Effect of Co doping on the structural, optical and magnetic properties of ZnO nanoparticles

We report the results of a detailed investigation of sol - gel- synthesized nanoscale Zn1-xCoxO powders processed at 350 degrees C with 0 <= x <= 0.12 to understand how the structural, morphological, optical and magnetic properties of ZnO are modified by Co doping, in addition to searching for the theoretically predicted ferromagnetism. With x increasing to 0.03, both lattice parameters a and c of the hexagonal ZnO decreased, suggesting substitutional doping of Co at the tetrahedral Zn2+ sites. For x > 0.03, these trends reversed and the lattice showed a gradual expansion as x approached 0.12, probably due to additional interstitial incorporation of Co. Raman spectroscopy measurements showed a rapid change in the ZnO peak positions for x > 0.03, suggesting significant disorder and changes in the ZnO structure, in support of additional interstitial Co doping possibility.

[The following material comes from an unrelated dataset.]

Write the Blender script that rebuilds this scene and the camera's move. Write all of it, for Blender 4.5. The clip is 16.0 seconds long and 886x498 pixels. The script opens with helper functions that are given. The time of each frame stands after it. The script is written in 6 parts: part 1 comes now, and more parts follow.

Combined x- ray photoelectron spectroscopy ( XPS), electron paramagnetic resonance spectroscopy, photoluminescence spectroscopy and diffuse reflectance spectroscopy showed clear evidence for tetrahedrally coordinated high- spin Co2+ ions occupying the lattice sites of ZnO host system, which became saturated for x > 0.03. Magnetic measurements showed a paramagnetic behaviour in Zn1-xCoxO with increasing antiferromagnetic interactions as x increased to 0.10. Surprisingly, a weak ferromagnetic behaviour was observed for the sample with x = 0.12 with a characteristic hysteresis loop showing a coercivity H-c similar to 350 Oe, 25% remanence M-r, a low saturation magnetization M-s similar to 0.04 emu g- 1 and with a Curie temperature T-C similar to 540 K. The XPS data collected from Zn1-xCoxO samples showed a gradual increase in the oxygen concentration, changing the oxygen- deficient undoped ZnO to an excess oxygen state for x = 0.12. This indicates that such high Co concentrations and appropriate oxygen stoichiometry may be needed to achieve adequate ferromagnetic exchange coupling between the incorporated Co2+ ions.